The OS X speech-to-text myth

There is a widespread myth in the Mac community that Mac OS (yes, not just OS X) has included “speech recognition” for many years. I would argue that through well-publicised Jobs keynotes, in-store lecture theatres, many fansites with documentation, mostly in the form of two-paragraph “tips”, and, more recently, instructional videos on the Apple website, user knowledge of OS X is much better than user knowledge among Windows users. How is it, then, that very few Mac users actually use “speech recognition” (my claim)?

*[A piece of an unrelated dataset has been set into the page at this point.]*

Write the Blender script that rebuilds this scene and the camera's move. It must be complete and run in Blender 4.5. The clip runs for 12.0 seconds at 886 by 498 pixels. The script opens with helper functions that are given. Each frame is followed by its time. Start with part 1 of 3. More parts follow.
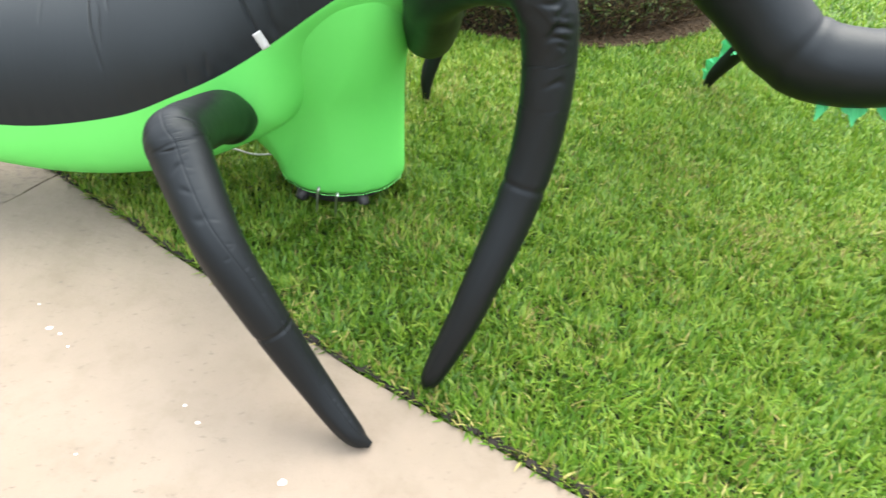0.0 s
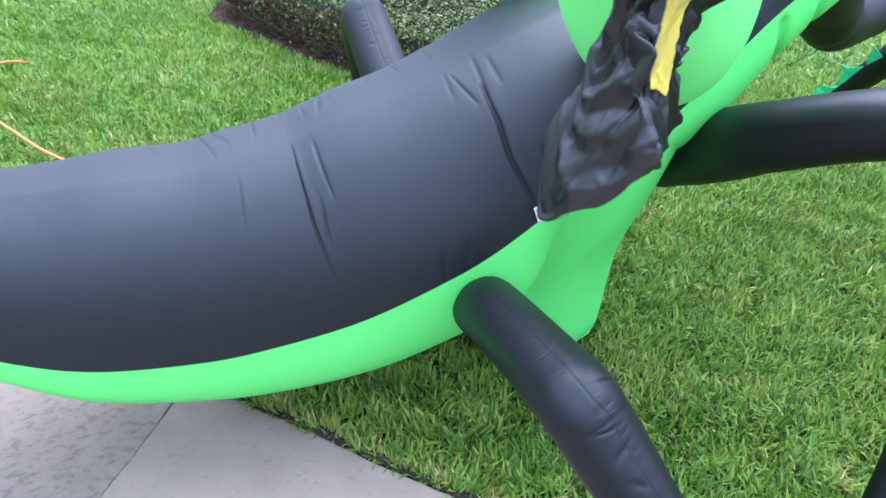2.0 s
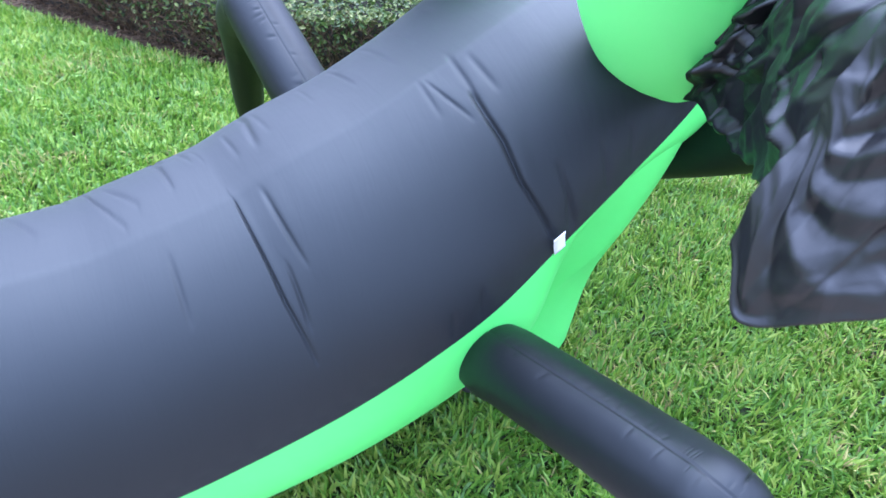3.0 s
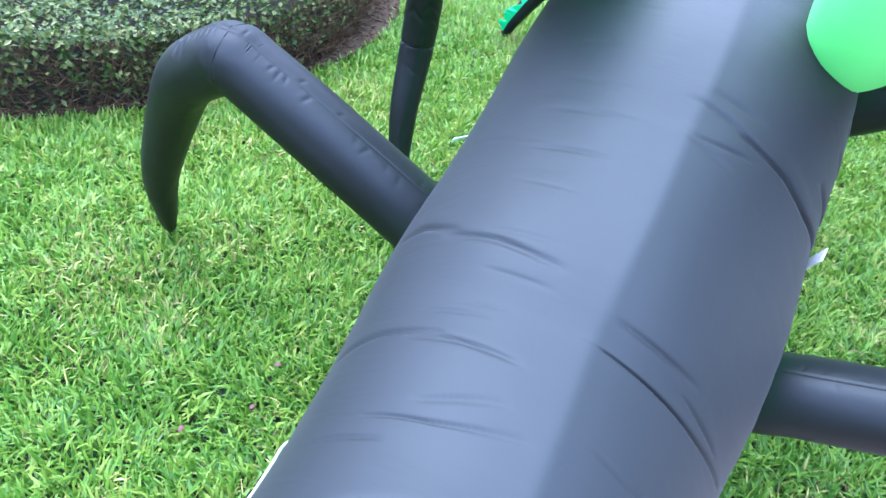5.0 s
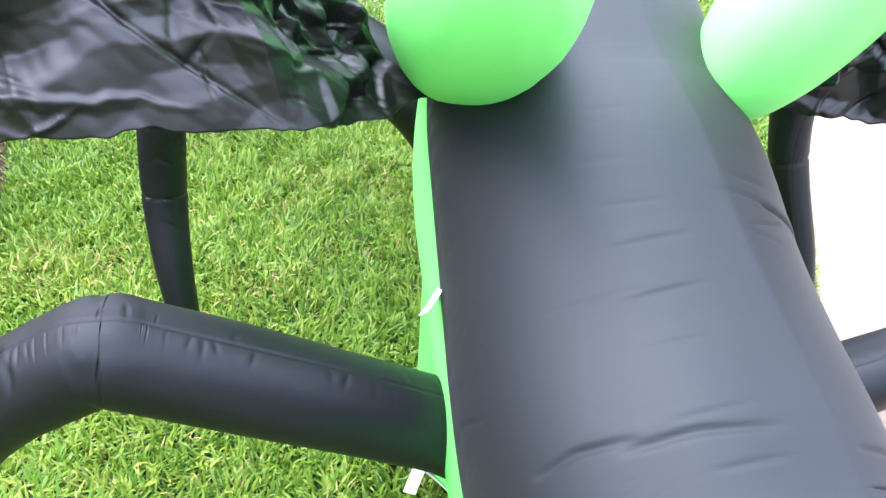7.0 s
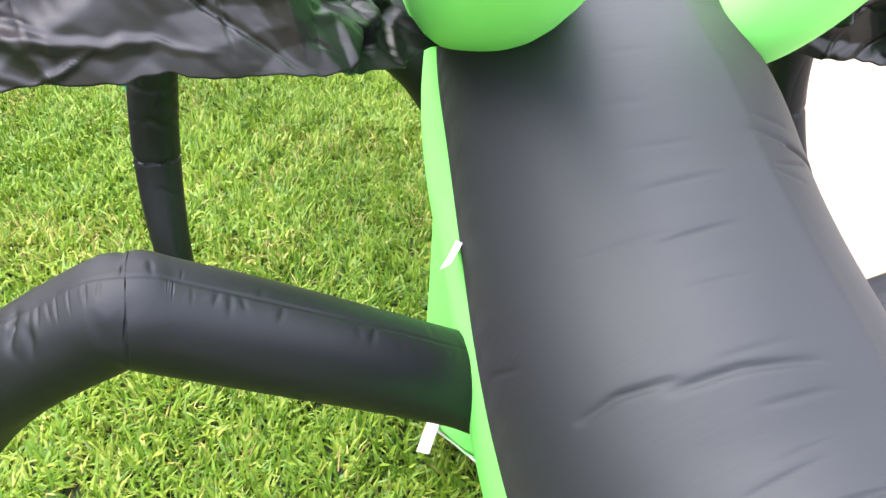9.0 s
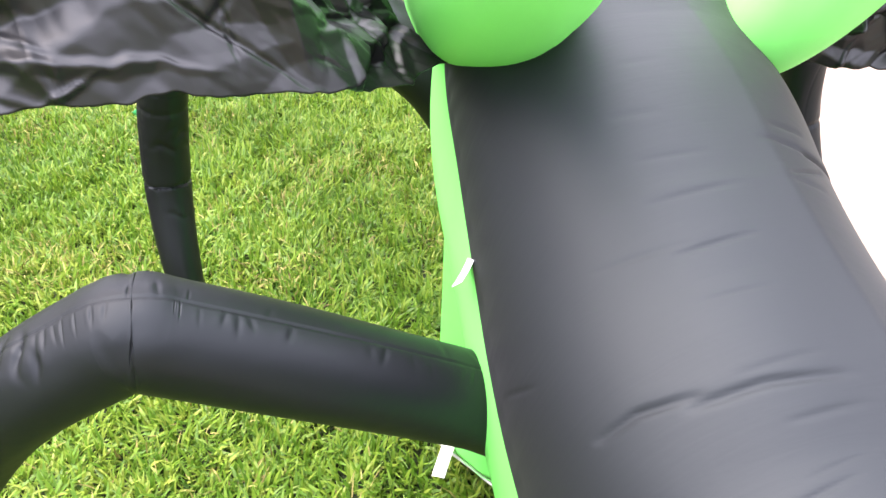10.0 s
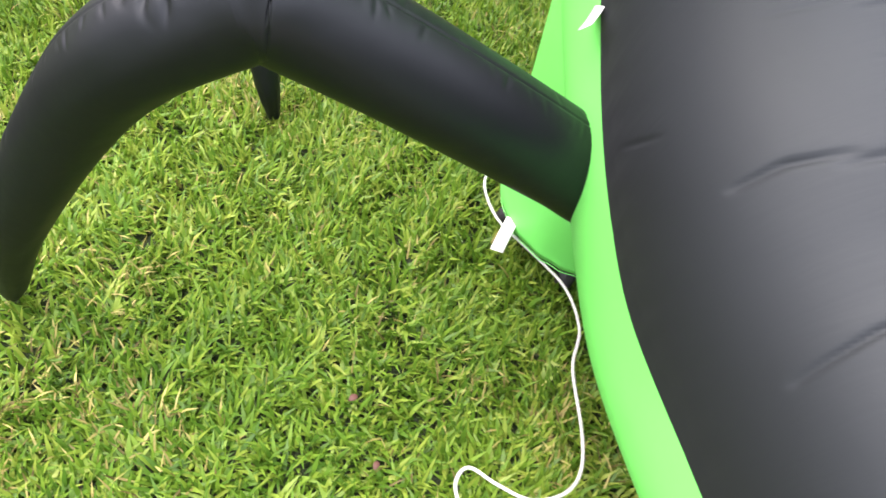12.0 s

You will find that historically, speech recognition has been synonymous with “speech to text” (which the Wikipedia article still redirects from: speech to text). During the sometimes claimed twenty years that OS X has included “speech recognition”, third party applications such as iListen and ViaVoice for Mac have continued to sell. So is this an anomaly of history, where Mac customers have for years continued to buy third party software for functionality that was actually included in their OS out of the box? No, something perhaps more perfidious. There has been a semantic shift, where “speech recognition” for Mac users has become identical with “Speakable items“, a feature of Mac OS introduced as part of the OS in March 1994, although available from 1993 as a stand-alone program called PlainTalk. Speakable items includes phrases that allow you to navigate windows and certain programs; it also lets you define your own phrases which you can associate, for instance, with Automator scripts. I’ll reiterate again: PlainTalk and Speakable Items are not speech recognition! At best, it might be called phrase recognition, and its 1993 release date is very little to show for “20 years of history”.

Finally, as of this writing, speech to text in Tiger can neither be found in the System Settings, nor in the Services menu. Since it hasn’t been mentioned in any of the keynotes preceding Leopard, I doubt it will suddenly appear. (Remember the “top secret features”? Where are they?) If you wish to prove me wrong and demonstrate that scores of Mac users have been morons to buy third party software that did real speech recognition, and that purported experts have been ignorant, please post a reply!

That failing, I have to conclude that a certain gadget website (to be punished with a non-link) has been quite unfair in its recent comparison of Mac OS X 10.5 and Windows Vista, which ignores Vista’s true speech recognition.